Sifuentes was among a group of transit advocates—from the Straphangers Campaign and Tri-State Transportation Campaign in addition to the Riders Alliance—who gathered outside the Transit Museum in Downtown Brooklyn on Tuesday to critique the language of Governor Cuomo's 2016-17 budget proposal. Cuomo and Mayor de Blasio announced in October that they had finally come to an agreement on funding for the 2015-2019 MTA capital plan—$2.5 billion from the City, and $8.3 billion from the State. The Governor's budget reiterates this commitment, but without a specific timeframe for the payout—an omission advocates deem crucial.
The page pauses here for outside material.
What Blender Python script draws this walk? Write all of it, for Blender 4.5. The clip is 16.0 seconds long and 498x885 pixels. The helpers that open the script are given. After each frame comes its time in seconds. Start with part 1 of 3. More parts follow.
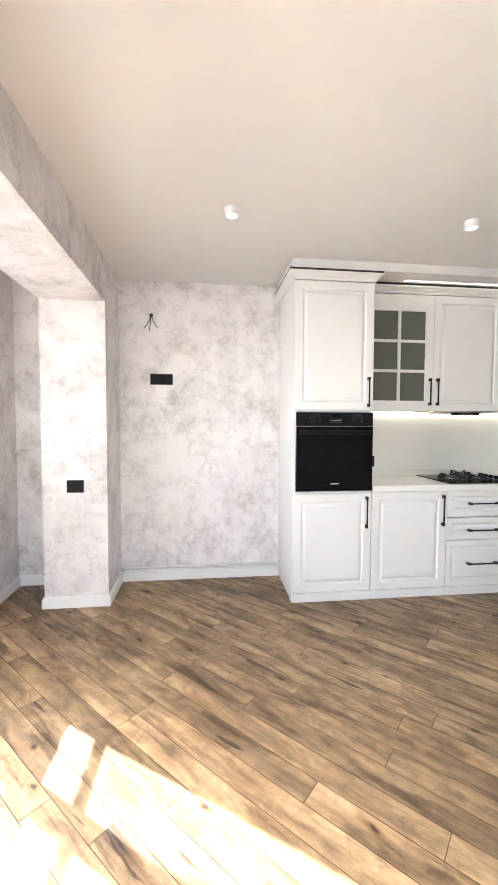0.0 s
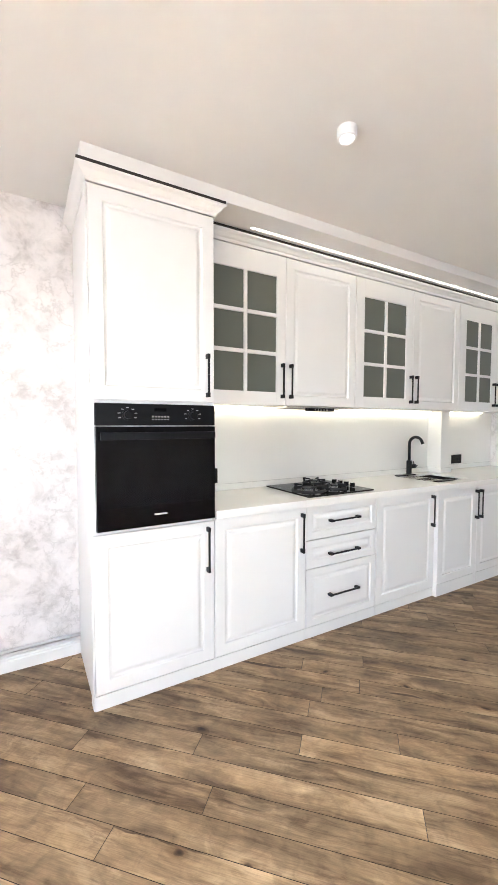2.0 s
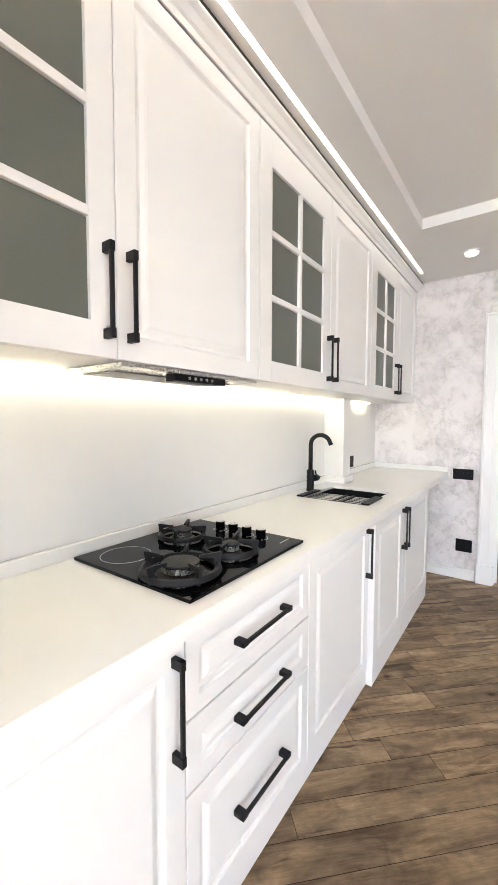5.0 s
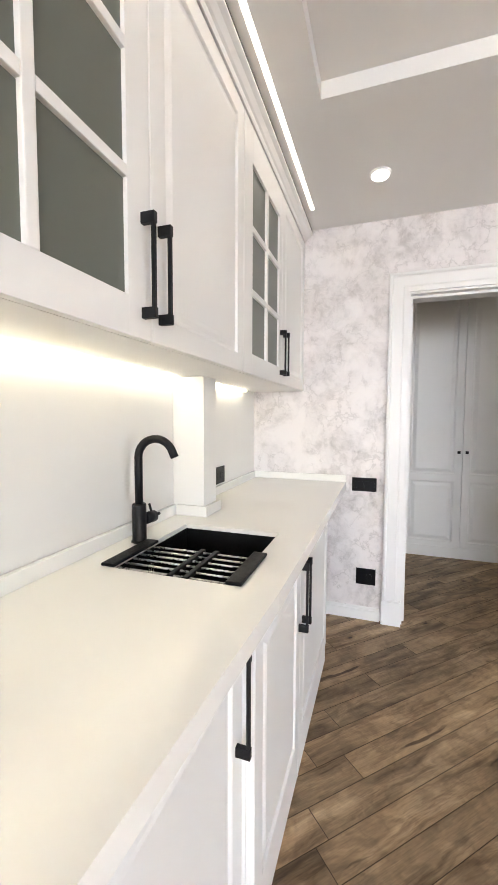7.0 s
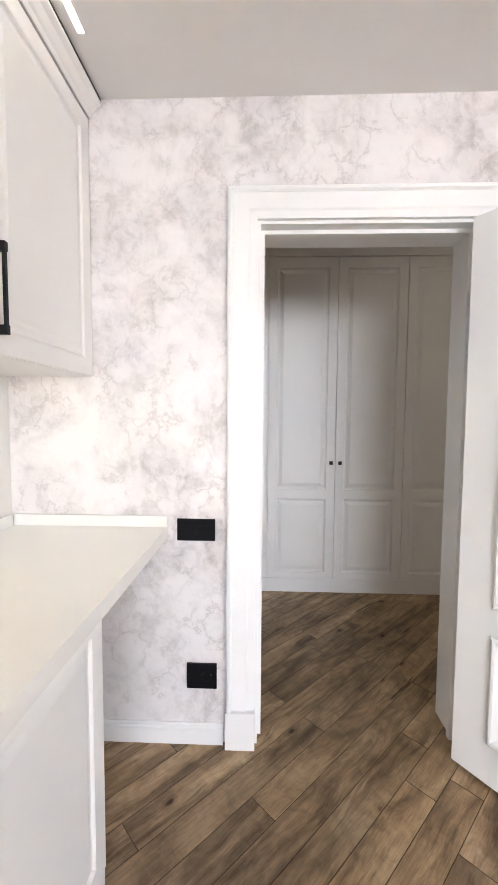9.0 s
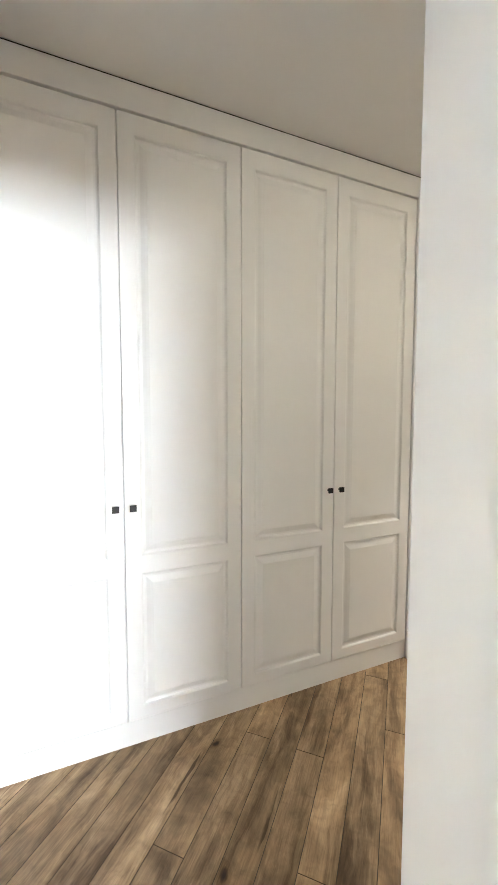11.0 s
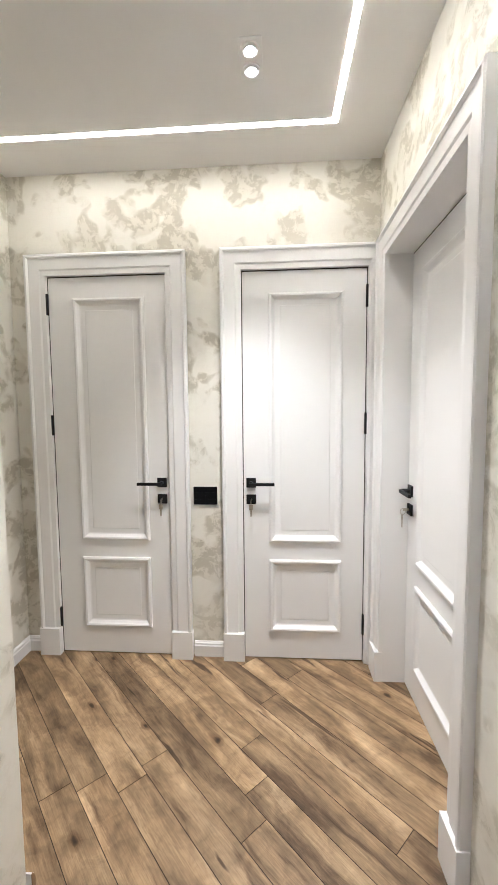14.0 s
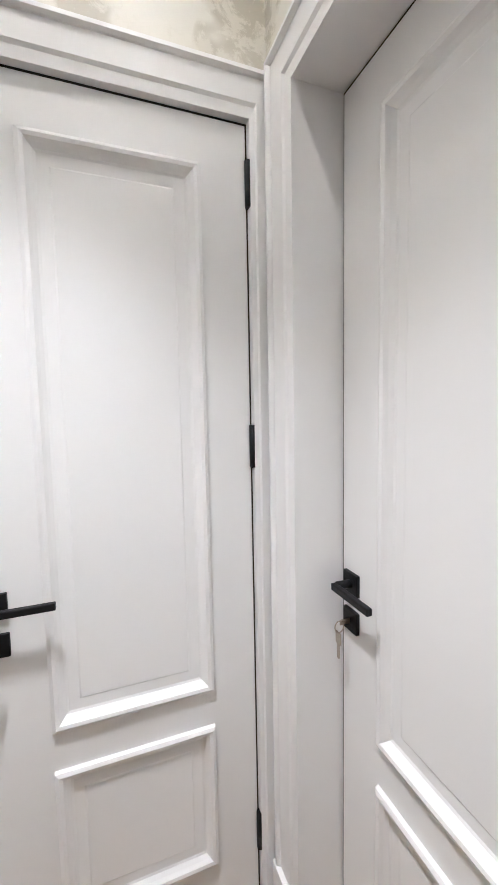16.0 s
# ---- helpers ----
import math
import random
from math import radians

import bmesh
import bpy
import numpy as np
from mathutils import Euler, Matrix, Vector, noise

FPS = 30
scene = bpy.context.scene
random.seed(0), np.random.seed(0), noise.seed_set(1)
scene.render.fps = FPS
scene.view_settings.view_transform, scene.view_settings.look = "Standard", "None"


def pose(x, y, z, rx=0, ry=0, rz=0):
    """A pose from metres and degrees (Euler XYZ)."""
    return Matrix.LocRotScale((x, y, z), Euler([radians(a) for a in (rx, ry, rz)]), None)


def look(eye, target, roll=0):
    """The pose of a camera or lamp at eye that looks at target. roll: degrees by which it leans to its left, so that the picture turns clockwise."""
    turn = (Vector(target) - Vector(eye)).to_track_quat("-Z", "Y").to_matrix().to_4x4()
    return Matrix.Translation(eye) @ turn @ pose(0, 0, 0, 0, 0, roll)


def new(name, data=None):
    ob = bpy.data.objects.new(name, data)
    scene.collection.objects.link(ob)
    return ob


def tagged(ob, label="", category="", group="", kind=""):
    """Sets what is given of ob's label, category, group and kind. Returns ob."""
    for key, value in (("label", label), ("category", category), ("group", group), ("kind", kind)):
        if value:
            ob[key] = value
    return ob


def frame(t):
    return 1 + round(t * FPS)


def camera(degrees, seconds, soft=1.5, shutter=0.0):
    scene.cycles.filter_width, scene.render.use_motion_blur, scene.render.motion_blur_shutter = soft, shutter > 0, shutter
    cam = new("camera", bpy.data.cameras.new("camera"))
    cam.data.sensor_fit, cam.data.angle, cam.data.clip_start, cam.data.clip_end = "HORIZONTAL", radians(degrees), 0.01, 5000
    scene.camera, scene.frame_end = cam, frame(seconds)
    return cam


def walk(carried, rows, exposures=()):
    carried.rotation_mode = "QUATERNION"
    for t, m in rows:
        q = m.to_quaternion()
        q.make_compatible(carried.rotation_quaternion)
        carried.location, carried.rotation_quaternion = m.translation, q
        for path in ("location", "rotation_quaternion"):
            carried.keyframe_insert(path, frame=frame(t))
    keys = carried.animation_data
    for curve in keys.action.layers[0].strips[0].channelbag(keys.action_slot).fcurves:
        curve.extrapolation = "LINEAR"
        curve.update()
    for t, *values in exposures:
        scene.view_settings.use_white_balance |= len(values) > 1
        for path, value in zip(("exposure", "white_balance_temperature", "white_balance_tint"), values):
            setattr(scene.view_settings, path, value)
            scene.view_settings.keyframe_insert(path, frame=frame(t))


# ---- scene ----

From the budget proposal [emphasis ours]:

The additional funds provided by the state... shall be scheduled and made available to pay for the costs of the capital program after MTA capital resources planned for the Capital Program, not including additional city and state funds, have been exhausted, or when MTA capital resources planned for the capital plan are not available.

From the advocates' perspective, the language in Cuomo's budget is too vague for comfort. "It's basically governance by press release," Sifuentes said. "Cuomo basically wrote a big IOU and the IOU has no date on it."

Reached for comment, both the Governor's office and the MTA confirmed that the budget proposal—yet to be approved by the State legislature—doesn't include a set date for when funds would be allocated. However, both offices insisted that the proposal is "iron-clad" in its eventual funding commitment.

Jamison Dague, a researcher for the Citizens Budget Commission, said this afternoon that there's truth to both sides of the argument. On the one hand, the budget's language does technically back up Cuomo's funding commitment. On the other hand, "It does punt on how and when.... The State sort of made themselves a funder of last resort."

"The Governor has not included anything about where the money will come from," Dague added. "They could require the MTA to borrow from them. The concern is that the State wouldn't support [the MTA's] debt in the future." In other words, the current language doesn't protect the MTA from future debt if the State decides to loan its $8.3 billion, rather than grant it.

According to the MTA, State funding will be "necessary"—i.e. the $8.3 billion will become available—as soon as the agency has committed the remainder of its 2010-2014 Capital Plan. This could take a while, although the agency did not confirm how long exactly. The process of allocating MTA capital funds is slow by nature, since the agency has to decide what projects to prioritize before tackling the logistics of getting shovels into the dirt. In June, a report from the Independent Budget Office revealed that about $10 billion of the MTA's previous plan was still available for allocation.

This, of course, does not mean that the MTA is sitting around burning money. MTA spokesman Adam Lisberg said in June that, without full Capital Plan funding, "the MTA will be forced to make difficult choices between key priorities such as buying new subway cars, rail cars and buses, replacing tracks and rebuilding switches, installing more countdown clocks and extending the Second Avenue Subway into East Harlem."